Jan 6 panel urges Trump prosecution with criminal referral

A video of former President Donald Trump is shown on a screen, as the House select committee investigating the Jan. 6 attack on the U.S. Capitol holds its final meeting on Capitol Hill in Washington, Monday, Dec. 19, 2022. [AP Photo]

The House Jan. 6 committee has unveiled a criminal referral for former President Donald Trump, citing evidence that it says merits prosecution by the Justice Department.

Among the crimes the panel cited are obstruction of an official proceeding, aiding in an insurrection and conspiracy to defraud the United States.

The referral has mostly symbolic import, and it will ultimately be up to the Justice Department, which has been conducting its own investigation, to decide what charges if any to bring.

The House Jan. 6 committee is wrapping up its investigation of the violent 2021 U.S. Capitol insurrection, with lawmakers on Monday declaring that they have assembled a "roadmap to justice" to bring criminal charges against former President Donald Trump and his allies.

As they cap one of the most exhaustive and aggressive congressional probes in memory, the panel's seven Democrats and two Republicans are expected to recommend criminal charges against Trump and potentially against associates and staff who helped him launch a multifaceted pressure campaign to try to overturn his 2020 election loss.

While a criminal referral is mostly symbolic, with the Justice Department ultimately deciding whether to prosecute Trump or others, it is a decisive end to a probe that had an almost singular focus from the start.

Chairman Bennie Thompson, D-Miss., said Trump "broke the faith" that people have when they cast ballots in a democracy. "He lost the 2020 election and knew it," Thompson said. "But he chose to try to stay in office through a multi-part scheme to overturn the results and block the transfer of power."

Thompson said the criminal justice system can provide accountability, adding, "We have every confidence that the work of this committee will help provide a roadmap to justice."

Wyoming Rep. Liz Cheney, the panel's Republican vice chairwoman, said in opening remarks that every president in American history has defended the orderly transfer of power, "except one."

The panel, which will dissolve on Jan. 3 with the new Republican-led House, has conducted more than 1,000 interviews, held 10 well-watched public hearings and collected more than a million documents since it launched in July 2021. As it has gathered the massive trove of evidence, the members have become emboldened in declaring that Trump, a Republican, is to blame for the violent attack on the Capitol by his supporters almost two years ago.

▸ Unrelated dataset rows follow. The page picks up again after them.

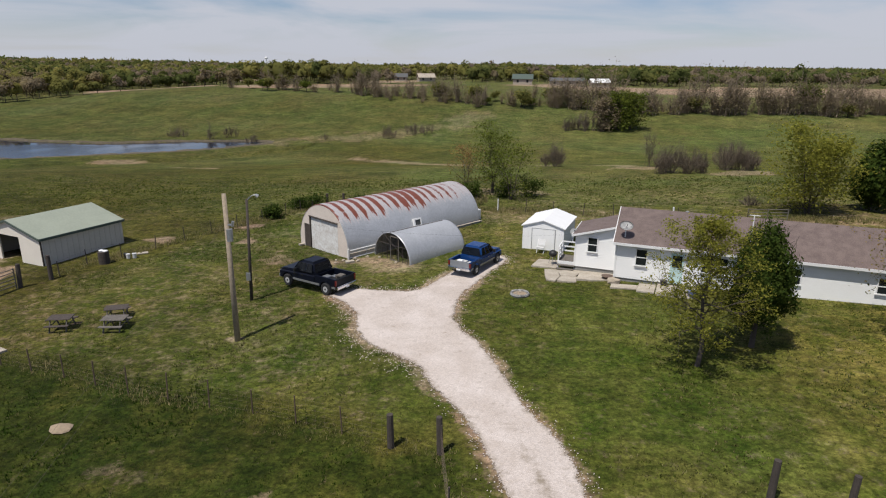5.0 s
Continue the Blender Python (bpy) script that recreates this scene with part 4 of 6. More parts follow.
def build_barn():
    t = thing("barn", -37.8, 66.0, -1.25, -22.0, "cream metal farm shed with a pale green roof", "barn")
    w, l, h, r = 7.1, 6.6, 2.3, 3.3
    bm = fresh()
    prism(bm, [(0, 0, -0.4), (2.15, 0, -0.4), (2.15, 0, 2.15), (4.6, 0, 2.15), (4.6, 0, -0.4), (w, 0, -0.4), (w, 0, h), (w / 2, 0, r), (0, 0, h)], (0, 0.12, 0))
    part("front_wall", bm, CREAM, t)
    for x in (0, w - 0.1):
        bm = fresh()
        box(bm, x, x + 0.1, 0.12, l, -0.4, h)
        part("side_wall", bm, TAN if x else CREAM, t, "tan ribbed side wall")
    bm = fresh()
    prism(bm, [(0.1, l - 0.1, -0.4), (w - 0.1, l - 0.1, -0.4), (w - 0.1, l - 0.1, h), (w / 2, l - 0.1, r - 0.02), (0.1, l - 0.1, h)], (0, 0.1, 0))
    part("back_wall", bm, CREAM, t)
    for x0, x1, z0, z1 in ((-0.15, w / 2, h, r), (w / 2, w + 0.15, r, h)):
        bm = fresh()
        prism(bm, [(x0, -0.15, z0), (x1, -0.15, z1), (x1, -0.15, z1 + 0.07), (x0, -0.15, z0 + 0.07)], (0, l + 0.3, 0))
        rf = part("roof", bm, GREENROOF, t, "pale green ribbed metal roof")
        bm = fresh()
        prism(bm, [(x0, -0.19, z0 - 0.1), (x1, -0.19, z1 - 0.1), (x1, -0.19, z1 + 0.075), (x0, -0.19, z0 + 0.075)], (0, 0.036, 0))
        part("rake_trim", bm, FARGREEN, t, "dark green rake trim")
    bm = fresh()
    box(bm, w + 0.15, w + 0.19, -0.15, l + 0.15, h - 0.12, h + 0.06)
    part("eave_trim", bm, FARGREEN, t, "dark green eave trim")
    n = 14
    for k in range(n + 1):
        bm = fresh()
        y = 0.2 + (l - 0.4) * k / n
        box(bm, w, w + 0.025, y - 0.03, y + 0.03, -0.3, h - 0.05)
        part("wall_rib", bm, TAN, t)
    bm = fresh()
    box(bm, w - 0.06, w + 0.04, -0.03, 0.05, -0.4, h)
    part("corner_trim", bm, POSTDARK, t)


build_barn()


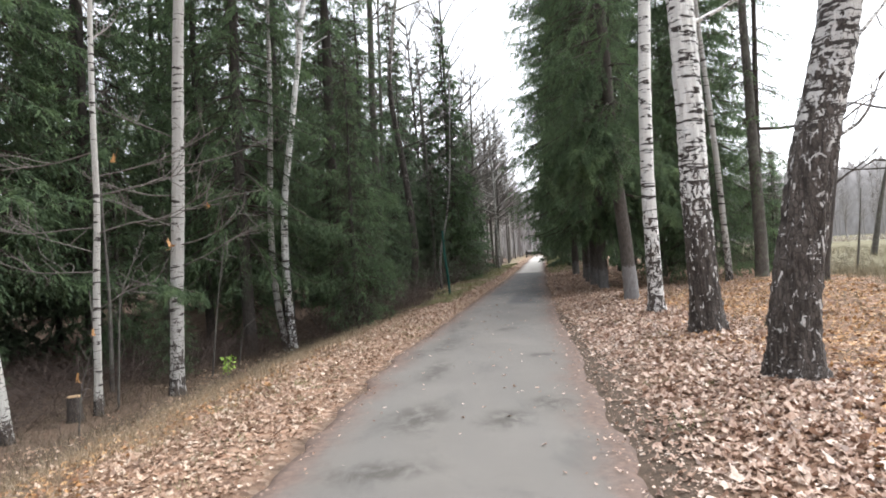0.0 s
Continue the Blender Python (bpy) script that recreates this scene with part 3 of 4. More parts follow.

After beating their way past police, injuring many of them, the Jan. 6 rioters stormed the Capitol and interrupted the certification of Democrat Joe Biden's presidential election win, echoing Trump's lies about widespread election fraud and sending lawmakers and others running for their lives.

The attack came after weeks of Trump's efforts to overturn his defeat - a campaign that was extensively detailed by the committee in its multiple public hearings, and laid out again by lawmakers on the panel on Monday. Many of Trump's former aides testified about his unprecedented pressure on states, on federal officials and on Vice President Mike Pence to find a way to thwart the popular will. The committee has also described in great detail how Trump riled up the crowd at a rally that morning and then did little to stop his supporters for several hours as he watched the violence unfold on television.